We seem to have general agreement that adding byte size info to ResTiming
and navTiming is a good idea [1].
At least when it comes to (heuristic) bandwidth estimation, if there are
concrete use-cases, they will be implementable using JS and the Timing
APIs+byte-size.
So, once it's added, if we'd see that they're being used extensively for BW
estimation, we could then discuss standardizing a simpler, JS-free and
possibly more accurate API to give developers that info.
Currently, I don't think we know what people need. (and if they need it at
all)
On Wed, Dec 11, 2013 at 9:47 AM, Jake Archibald
<jakearchibald@chromium.org>wrote:
> I'm not keen on use-cases that boil down to "if connection is < something,
> serve degraded experience". My mobile provider uses a compression proxy and
> I hate it, I'd rather wait longer to avoid a sub-standard experience. If
> you've got users with slow connections, make your site faster for them by
> making your site faster for everyone.
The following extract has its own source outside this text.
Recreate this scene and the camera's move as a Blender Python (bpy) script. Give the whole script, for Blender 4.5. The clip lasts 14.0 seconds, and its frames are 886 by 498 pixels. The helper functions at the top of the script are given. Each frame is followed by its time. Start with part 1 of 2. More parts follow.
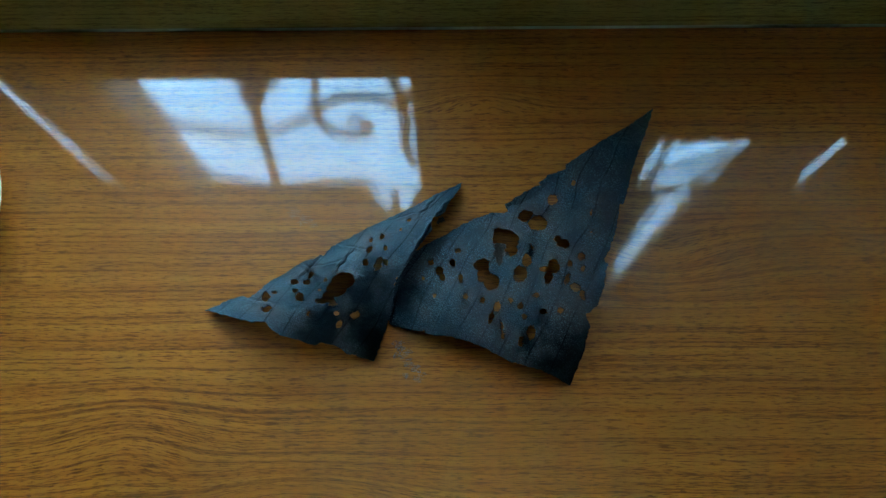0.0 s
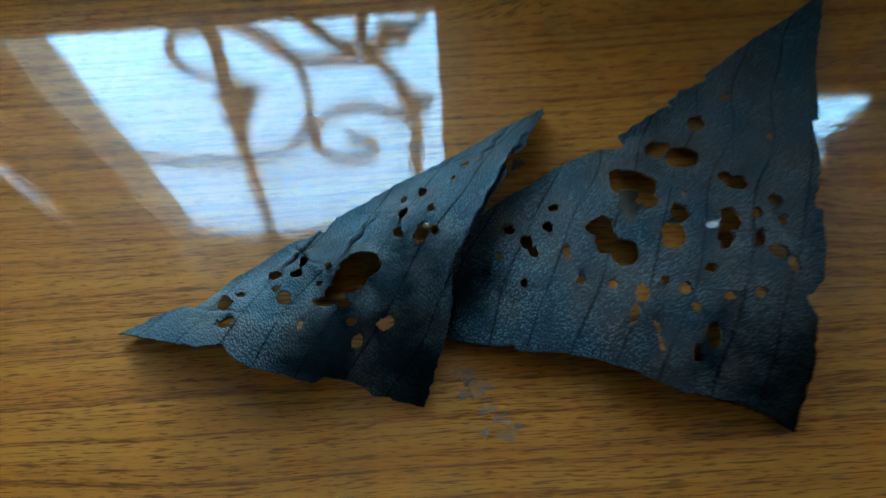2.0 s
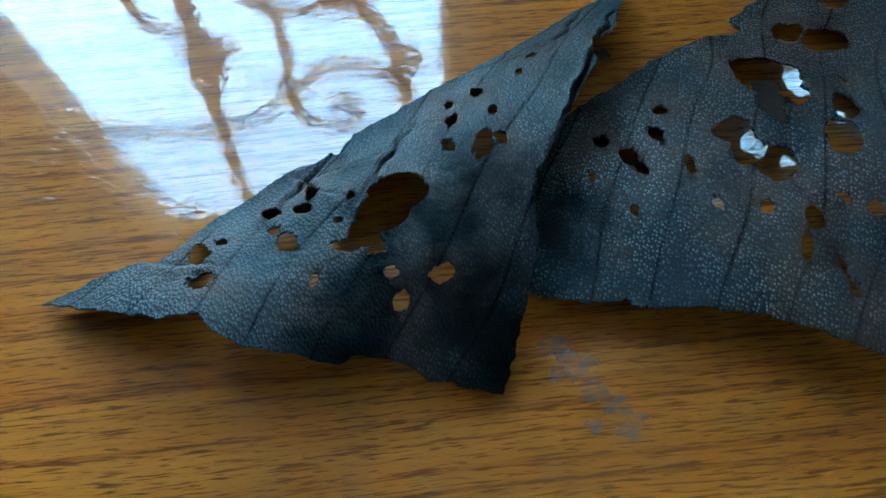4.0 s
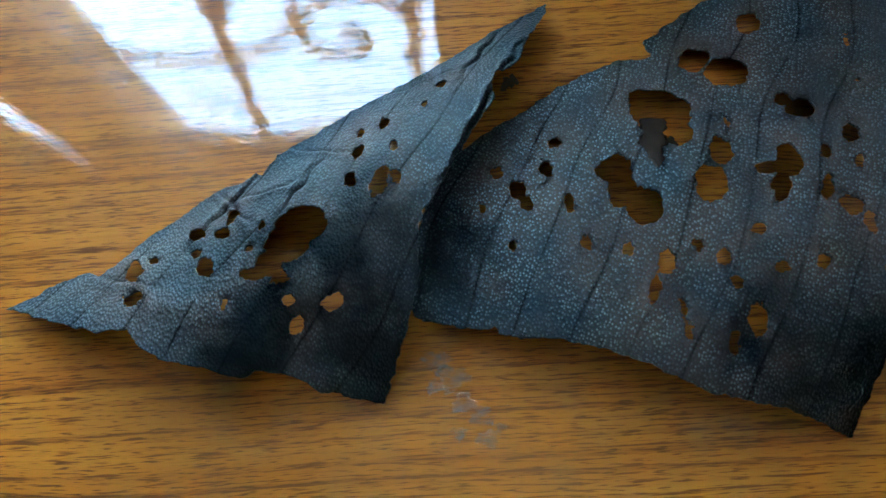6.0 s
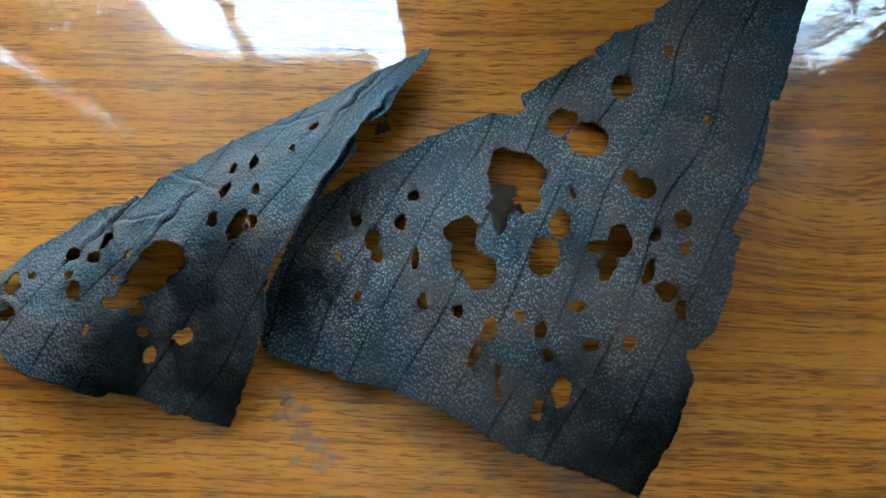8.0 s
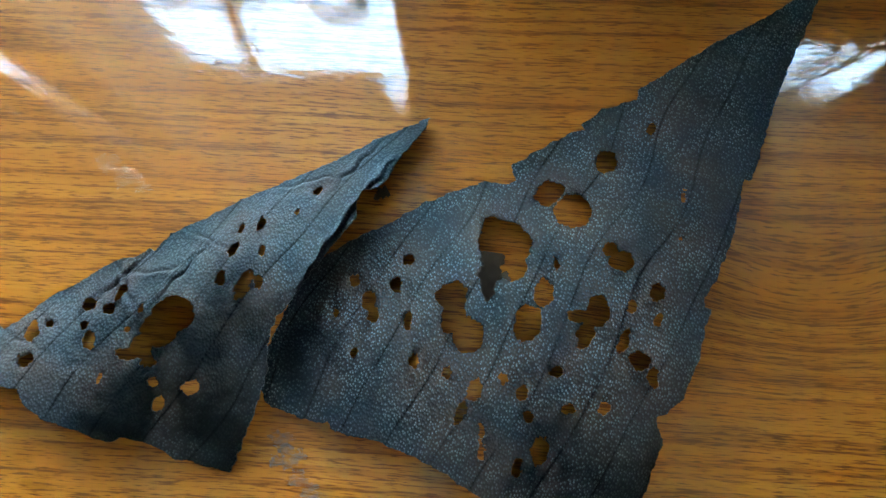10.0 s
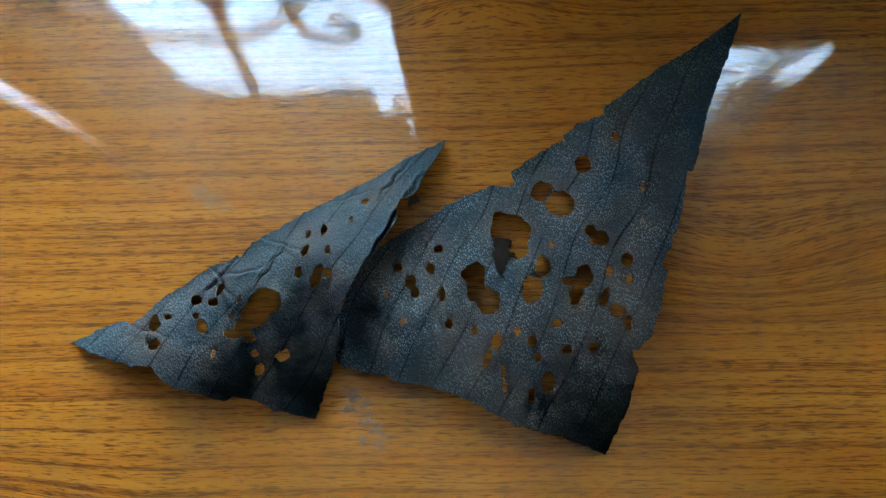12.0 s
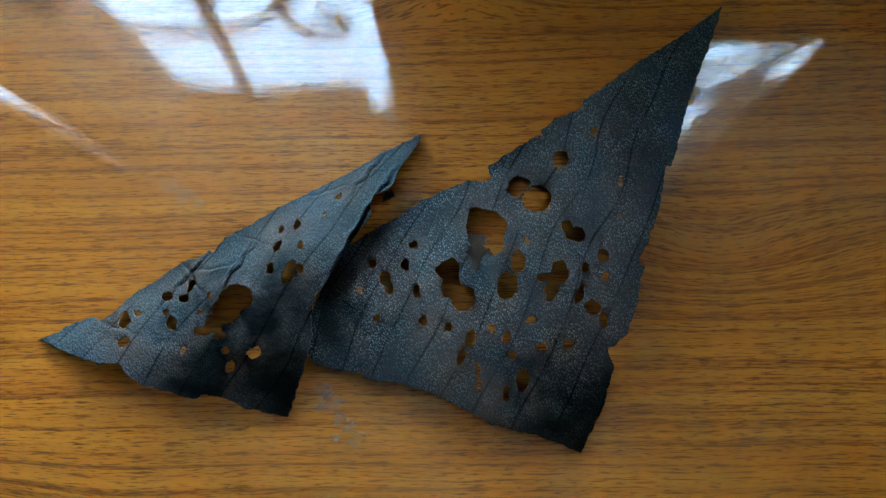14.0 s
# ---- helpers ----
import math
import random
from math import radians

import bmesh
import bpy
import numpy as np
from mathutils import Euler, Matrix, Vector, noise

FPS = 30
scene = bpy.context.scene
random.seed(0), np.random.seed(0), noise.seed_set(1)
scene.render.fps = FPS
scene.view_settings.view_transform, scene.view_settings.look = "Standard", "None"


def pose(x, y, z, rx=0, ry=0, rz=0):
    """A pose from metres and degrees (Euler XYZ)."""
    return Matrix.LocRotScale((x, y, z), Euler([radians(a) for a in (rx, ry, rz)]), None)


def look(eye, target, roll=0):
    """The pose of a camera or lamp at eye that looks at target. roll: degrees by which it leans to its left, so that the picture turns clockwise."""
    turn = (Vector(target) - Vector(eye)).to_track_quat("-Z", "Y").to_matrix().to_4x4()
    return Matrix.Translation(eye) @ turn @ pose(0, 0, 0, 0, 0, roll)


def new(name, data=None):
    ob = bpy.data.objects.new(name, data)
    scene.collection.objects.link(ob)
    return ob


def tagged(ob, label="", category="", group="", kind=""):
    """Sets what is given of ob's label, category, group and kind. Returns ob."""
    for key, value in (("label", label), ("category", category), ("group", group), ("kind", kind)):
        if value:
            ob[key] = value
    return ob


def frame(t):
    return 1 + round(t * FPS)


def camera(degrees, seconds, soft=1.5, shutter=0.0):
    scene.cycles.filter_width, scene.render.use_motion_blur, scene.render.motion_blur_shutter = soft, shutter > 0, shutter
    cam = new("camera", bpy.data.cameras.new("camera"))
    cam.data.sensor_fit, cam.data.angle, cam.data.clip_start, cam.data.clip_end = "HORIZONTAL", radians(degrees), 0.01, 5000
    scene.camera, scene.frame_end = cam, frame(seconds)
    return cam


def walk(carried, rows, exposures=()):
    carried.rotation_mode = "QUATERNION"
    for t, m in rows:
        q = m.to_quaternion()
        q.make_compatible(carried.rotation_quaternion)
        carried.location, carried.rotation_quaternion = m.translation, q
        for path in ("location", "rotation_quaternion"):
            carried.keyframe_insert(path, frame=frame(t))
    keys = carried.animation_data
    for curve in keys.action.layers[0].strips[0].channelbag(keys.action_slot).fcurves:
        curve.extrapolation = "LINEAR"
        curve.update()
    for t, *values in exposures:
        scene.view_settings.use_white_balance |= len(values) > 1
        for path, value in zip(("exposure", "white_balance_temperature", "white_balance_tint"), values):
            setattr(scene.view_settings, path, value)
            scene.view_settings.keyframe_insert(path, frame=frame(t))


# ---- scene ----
cam = camera(72.0, 14.0, soft=1.5, shutter=0.4)
PATH = [
    (0, (0.0027, -0.0013, 0.3941), (-0.0001, 0.1812, -0.0714), -1.08),
    (0.5, (0.0062, -0.0034, 0.3928), (-0.0021, 0.1791, -0.0727), -3.00),
    (1, (0.0016, 0.0025, 0.3662), (-0.0032, 0.1898, -0.0974), -1.82),
    (1.5, (-0.0157, 0.0198, 0.3036), (-0.0103, 0.2137, -0.1573), 0.24),
    (2, (-0.0332, 0.0256, 0.2167), (-0.0356, 0.2555, -0.2273), -4.14),
    (2.5, (-0.0532, 0.0432, 0.1602), (-0.0411, 0.2671, -0.2867), -2.79),
    (2.7, (-0.0614, 0.0420, 0.1419), (-0.0419, 0.2807, -0.2970), -1.83),
    (4.8, (-0.0516, 0.0483, 0.1582), (-0.0517, 0.2440, -0.3020), -4.91),
    (5, (-0.0443, 0.0495, 0.1618), (-0.0506, 0.2405, -0.3002), -6.54),
    (5.5, (-0.0330, 0.0561, 0.1696), (-0.0446, 0.2260, -0.3005), -7.95),
    (6, (-0.0191, 0.0640, 0.1771), (-0.0364, 0.2144, -0.2994), -10.03),
    (6.5, (-0.0089, 0.0742, 0.1829), (-0.0283, 0.2032, -0.2998), -10.92),
    (7, (0.0063, 0.0768, 0.1864), (-0.0176, 0.2042, -0.2965), -12.19),
    (7.5, (0.0165, 0.0837, 0.1889), (-0.0088, 0.1936, -0.2982), -13.47),
    (8, (0.0294, 0.0970, 0.1958), (0.0059, 0.1882, -0.2952), -12.79),
    (8.5, (0.0424, 0.1037, 0.1990), (0.0177, 0.2053, -0.2899), -10.88),
    (8.7, (0.0451, 0.1140, 0.2004), (0.0230, 0.2060, -0.2905), -10.14),
    (10.8, (0.0253, 0.1067, 0.2327), (-0.0014, 0.2071, -0.2564), -11.70),
    (11, (0.0255, 0.0989, 0.2401), (-0.0036, 0.1945, -0.2498), -15.15),
    (11.5, (0.0270, 0.0873, 0.2618), (0.0028, 0.1849, -0.2280), -14.75),
    (12, (0.0229, 0.0926, 0.2765), (0.0040, 0.1950, -0.2125), -11.20),
    (12.5, (0.0264, 0.0952, 0.2751), (0.0087, 0.1971, -0.2141), -10.60),
    (13, (0.0292, 0.0964, 0.2732), (0.0139, 0.1960, -0.2166), -9.05),
    (13.5, (0.0312, 0.0954, 0.2723), (0.0180, 0.1956, -0.2174), -8.10),
    (14, (0.0320, 0.0930, 0.2724), (0.0165, 0.1925, -0.2174), -9.55),
]
EXPOSURE = [
    (0, 5.68, 5700, -26), (1, 5.68, 5700, -26), (2, 5.72, 5750, -26), (2.7, 5.78, 5750, -24), (5, 6.13, 6410, -16),
    (7, 6.66, 6860, -11), (8.5, 6.9, 7260, -11), (11, 6.63, 7360, -12), (12, 6.4, 7260, -12), (14, 6.31, 7160, -12),
]
walk(cam, [(t, look(eye, aim, roll)) for t, eye, aim, roll in PATH], EXPOSURE)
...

If that means loading in low res
> content then high res content to get to first render faster, this benefits
> everyone.
>
> Avoiding video autoplay on 3g, or warning about data use - this is valid
> but something the browser/os could do, especially as the user may have set
> data limits. This avoids every site having to implement the same messaging,
> and the user can "don't tell me again" these kind of messages at the
> browser/os level rather than per site.
>
I like that idea, but it calls for an entirely different type of API.
Basically, we'd need a "Can I start this large download now?" API, which
the browser will respond according to user prefs.